DATA EXCERPT.

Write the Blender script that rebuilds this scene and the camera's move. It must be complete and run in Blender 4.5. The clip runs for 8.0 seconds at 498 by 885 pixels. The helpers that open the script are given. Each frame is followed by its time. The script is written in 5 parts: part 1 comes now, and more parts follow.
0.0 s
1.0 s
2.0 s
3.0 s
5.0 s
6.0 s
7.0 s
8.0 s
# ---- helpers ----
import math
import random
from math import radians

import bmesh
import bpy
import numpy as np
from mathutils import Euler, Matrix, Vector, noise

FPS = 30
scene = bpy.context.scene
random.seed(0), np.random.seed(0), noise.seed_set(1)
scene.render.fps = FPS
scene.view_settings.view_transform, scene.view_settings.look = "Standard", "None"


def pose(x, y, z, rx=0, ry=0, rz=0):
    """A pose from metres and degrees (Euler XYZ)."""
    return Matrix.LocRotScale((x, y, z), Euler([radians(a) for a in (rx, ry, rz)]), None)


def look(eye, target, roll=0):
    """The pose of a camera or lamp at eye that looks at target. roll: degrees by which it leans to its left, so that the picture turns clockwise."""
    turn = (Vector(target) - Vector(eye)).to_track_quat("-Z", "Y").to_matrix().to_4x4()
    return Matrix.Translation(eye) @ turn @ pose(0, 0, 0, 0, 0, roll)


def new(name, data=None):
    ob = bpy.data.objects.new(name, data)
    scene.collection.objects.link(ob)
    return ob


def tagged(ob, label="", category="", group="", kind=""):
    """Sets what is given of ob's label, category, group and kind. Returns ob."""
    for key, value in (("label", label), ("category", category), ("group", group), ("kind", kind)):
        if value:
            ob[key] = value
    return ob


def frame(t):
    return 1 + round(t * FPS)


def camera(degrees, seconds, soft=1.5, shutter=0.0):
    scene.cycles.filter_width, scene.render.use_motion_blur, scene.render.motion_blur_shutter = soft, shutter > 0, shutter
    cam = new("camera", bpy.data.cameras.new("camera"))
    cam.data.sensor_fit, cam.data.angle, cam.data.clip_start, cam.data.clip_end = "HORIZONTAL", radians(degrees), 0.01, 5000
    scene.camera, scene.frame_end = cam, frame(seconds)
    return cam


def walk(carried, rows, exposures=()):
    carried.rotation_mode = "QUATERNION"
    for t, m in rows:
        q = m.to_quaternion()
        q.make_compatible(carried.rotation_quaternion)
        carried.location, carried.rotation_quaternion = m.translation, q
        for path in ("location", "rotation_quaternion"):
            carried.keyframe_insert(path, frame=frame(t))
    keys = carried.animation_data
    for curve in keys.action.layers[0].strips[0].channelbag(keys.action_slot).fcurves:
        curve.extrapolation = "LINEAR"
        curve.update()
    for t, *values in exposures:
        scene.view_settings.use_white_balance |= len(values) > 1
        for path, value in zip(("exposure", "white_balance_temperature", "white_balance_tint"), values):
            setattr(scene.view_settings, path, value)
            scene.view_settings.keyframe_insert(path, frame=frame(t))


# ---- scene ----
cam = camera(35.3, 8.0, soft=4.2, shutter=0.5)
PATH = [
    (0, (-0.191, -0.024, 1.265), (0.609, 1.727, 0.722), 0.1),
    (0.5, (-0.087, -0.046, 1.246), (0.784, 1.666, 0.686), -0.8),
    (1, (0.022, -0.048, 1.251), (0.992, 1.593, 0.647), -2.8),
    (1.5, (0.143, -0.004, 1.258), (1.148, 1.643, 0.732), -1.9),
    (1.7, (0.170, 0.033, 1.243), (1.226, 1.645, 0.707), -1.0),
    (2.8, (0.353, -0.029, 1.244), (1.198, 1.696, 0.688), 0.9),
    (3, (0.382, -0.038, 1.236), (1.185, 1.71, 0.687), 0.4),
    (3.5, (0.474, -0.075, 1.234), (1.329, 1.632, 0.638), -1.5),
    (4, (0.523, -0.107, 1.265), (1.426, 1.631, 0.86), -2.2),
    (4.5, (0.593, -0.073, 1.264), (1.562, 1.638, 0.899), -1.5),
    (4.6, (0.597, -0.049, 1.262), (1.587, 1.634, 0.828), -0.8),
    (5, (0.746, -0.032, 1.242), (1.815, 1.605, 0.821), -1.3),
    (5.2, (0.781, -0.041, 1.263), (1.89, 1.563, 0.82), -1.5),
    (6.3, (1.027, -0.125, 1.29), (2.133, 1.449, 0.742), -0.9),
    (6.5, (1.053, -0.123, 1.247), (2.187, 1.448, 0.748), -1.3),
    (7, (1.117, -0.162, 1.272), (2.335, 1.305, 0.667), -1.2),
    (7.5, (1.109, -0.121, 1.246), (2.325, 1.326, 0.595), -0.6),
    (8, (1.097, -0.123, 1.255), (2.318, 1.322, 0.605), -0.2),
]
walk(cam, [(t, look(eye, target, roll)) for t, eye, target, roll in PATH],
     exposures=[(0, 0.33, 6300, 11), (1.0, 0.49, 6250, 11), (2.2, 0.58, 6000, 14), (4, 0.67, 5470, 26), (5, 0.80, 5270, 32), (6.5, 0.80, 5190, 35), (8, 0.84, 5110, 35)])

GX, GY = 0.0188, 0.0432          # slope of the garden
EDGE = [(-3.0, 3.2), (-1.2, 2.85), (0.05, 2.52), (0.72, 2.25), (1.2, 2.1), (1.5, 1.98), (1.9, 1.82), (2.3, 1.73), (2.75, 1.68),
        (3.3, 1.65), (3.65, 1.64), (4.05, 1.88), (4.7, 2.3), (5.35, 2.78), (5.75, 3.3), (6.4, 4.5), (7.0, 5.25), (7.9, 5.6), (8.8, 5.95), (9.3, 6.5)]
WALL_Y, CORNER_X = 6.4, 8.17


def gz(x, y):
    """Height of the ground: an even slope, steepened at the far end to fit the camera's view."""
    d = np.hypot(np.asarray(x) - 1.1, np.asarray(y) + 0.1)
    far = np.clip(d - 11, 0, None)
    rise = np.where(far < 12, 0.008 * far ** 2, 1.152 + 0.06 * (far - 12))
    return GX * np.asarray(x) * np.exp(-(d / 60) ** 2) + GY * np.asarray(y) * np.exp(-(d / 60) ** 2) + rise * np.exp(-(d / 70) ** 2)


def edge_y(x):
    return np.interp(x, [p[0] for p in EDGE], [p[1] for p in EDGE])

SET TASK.
Quote the data above from the line containing "radians(degrees), 0.01, 5000" to the line containing "q.make_compatible(carried.rotation_quaternion)", inclusive, and stop.

FINAL RESULT.
    cam.data.sensor_fit, cam.data.angle, cam.data.clip_start, cam.data.clip_end = "HORIZONTAL", radians(degrees), 0.01, 5000
    scene.camera, scene.frame_end = cam, frame(seconds)
    return cam


def walk(carried, rows, exposures=()):
    carried.rotation_mode = "QUATERNION"
    for t, m in rows:
        q = m.to_quaternion()
        q.make_compatible(carried.rotation_quaternion)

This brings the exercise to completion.